Bujía y Lamparilla y el éxodo de Oliegos

Por José Javier Carrasco

08/02/2022
 Actualizado a 08/02/2022
| MAURICIO PEÑA
| MAURICIO PEÑA
En la ‘Guía cómica de León’, publicada en 1929, Bujía y Lamparilla, en su capítulo tercero, dedican un apartado a los «pantanos empantanados». En él, de modo sarcástico, sitúan, como algo anterior al propio diluvio, los regadíos, práctica implantada en la península  por los árabes, inventores del pitorro del botijo. En la época moderna se habría buscado en los pantanos la solución al problema, y aluden a que León cuenta con uno, el de Bachende – aunque solo era aún un proyecto –  que haría desaparecer el pueblo de Riaño. Al pie de una fotografía de esa localidad los dos periodistas incluyeron una nota:  «Riaño: cabeza de partido, vista panorámica de un pueblo llamado a desaparecer; no nos extraña porque lo de los pantanos es hoy de tanto interés que, como las chicas guapas, quitan la cabeza. Por eso que al partido de Riaño le quite la cabeza el pantano, no nos extraña. Peor que diese quebraderos de cabeza alguno». Riaño acabó realmente desapareciendo sesenta años después, una lenta agonía que ni Bujía o Lamparilla presentían, creyendo su fin  inminente.

El pantano de Riaño se sumaba a otros como el de Luna, Villameca o Boñar. He estado en todos porque de algún modo era una visita obligada acudir a contemplar esos serenos volúmenes de agua contenidos por una presa, hecha con miles de toneladas de cemento. Pero fue la presa del pantano de Villameca la primera que vi desde el camión de mi tío Eliseo, al que acompañaba algunos veranos, durante las vacaciones, a repartir gaseosas por  pueblos de la Cepeda, cuando se dirigía al bar de Matías, curioso establecimiento en medio de un pinar, al pie del embalse. La desnuda pendiente de cemento del muro de contención –una pared alta contra la que rebotaba el sol–  no me impresionó demasiado. De su mole gris apenas salía agua y eso hizo que me sintiera desilusionado. Quizá esperaba una cascada como la de las cataratas del Niágara.
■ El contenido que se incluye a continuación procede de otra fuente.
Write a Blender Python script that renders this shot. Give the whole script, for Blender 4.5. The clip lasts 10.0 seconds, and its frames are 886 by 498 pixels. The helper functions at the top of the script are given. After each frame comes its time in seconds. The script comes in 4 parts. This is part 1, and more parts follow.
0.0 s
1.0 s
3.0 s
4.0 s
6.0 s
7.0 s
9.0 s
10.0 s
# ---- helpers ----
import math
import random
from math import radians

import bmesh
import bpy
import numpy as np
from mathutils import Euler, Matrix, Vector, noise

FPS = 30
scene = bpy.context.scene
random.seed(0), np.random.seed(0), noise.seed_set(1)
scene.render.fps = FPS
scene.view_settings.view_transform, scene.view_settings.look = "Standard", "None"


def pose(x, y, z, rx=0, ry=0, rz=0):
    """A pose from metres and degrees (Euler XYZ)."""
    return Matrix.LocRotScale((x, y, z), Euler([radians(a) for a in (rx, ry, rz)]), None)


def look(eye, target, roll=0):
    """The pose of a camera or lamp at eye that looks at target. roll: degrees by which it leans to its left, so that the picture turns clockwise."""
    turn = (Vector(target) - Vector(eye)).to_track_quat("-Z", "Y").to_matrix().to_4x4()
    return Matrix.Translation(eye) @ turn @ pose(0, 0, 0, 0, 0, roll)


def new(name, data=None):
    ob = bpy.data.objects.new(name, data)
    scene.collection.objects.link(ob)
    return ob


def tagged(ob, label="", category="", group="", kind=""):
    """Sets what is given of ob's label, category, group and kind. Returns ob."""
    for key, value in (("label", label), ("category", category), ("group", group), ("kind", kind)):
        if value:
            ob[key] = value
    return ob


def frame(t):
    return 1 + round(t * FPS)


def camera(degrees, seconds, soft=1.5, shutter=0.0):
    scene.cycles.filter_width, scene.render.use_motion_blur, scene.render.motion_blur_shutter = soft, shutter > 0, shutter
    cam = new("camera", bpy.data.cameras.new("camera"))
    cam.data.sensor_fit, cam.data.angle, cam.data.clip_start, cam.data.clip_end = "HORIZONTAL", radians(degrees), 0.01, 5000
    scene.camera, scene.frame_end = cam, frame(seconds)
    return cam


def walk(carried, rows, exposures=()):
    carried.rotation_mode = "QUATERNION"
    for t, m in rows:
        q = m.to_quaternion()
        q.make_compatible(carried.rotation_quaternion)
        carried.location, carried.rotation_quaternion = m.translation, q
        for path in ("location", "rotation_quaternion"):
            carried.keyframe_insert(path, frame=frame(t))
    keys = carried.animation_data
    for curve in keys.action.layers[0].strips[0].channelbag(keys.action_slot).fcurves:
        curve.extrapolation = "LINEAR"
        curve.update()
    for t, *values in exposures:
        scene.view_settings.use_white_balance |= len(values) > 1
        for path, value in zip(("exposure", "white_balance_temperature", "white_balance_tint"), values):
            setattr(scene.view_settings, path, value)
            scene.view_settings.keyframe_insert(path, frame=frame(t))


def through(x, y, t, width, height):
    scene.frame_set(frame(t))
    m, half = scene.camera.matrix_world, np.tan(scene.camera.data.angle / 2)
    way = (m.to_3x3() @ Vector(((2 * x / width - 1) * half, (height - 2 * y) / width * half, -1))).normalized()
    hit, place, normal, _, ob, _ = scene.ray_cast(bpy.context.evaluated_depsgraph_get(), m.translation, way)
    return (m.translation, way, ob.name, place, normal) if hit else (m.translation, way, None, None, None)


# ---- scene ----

La presa del pantano de Villameca fue obra del ingeniero Aníbal Carral. Bajo sus aguas, el año 1945, quedó sepultado Oliegos, que contaba con una población de ciento setenta y tres vecinos. Se inició entonces un triste éxodo para ellos, tras celebrar una misa por los difuntos  y contraer matrimonio una pareja, que les llevó hasta el vecino pueblo de Porqueros, allí tomaron el tren con sus enseres y animales hasta León. Fueron recibidos por un nutrido grupo de autoridades; a mediodía el Ayuntamiento les ofreció una comida antes de desfilar por Ordoño II e Independencia. De León salieron para Valladolid, al coto de Foncastín, cerca de Rueda, punto final del viaje. Uno de tantos proyectos promovidos, o, mejor, improvisados, por el Instituto de Colonización de la Obra Sindical.  Cuando las aguas del Pantano de Villameca decrecen, a causa de un año sin lluvias, aún pueden verse restos de piedra de las casas, del cementerio y de la Iglesia desmoronada de Oliegos.  Ruinas que aquel  muro, remedo de gran frontón,  ocultaba dentro como una vergonzosa verdad.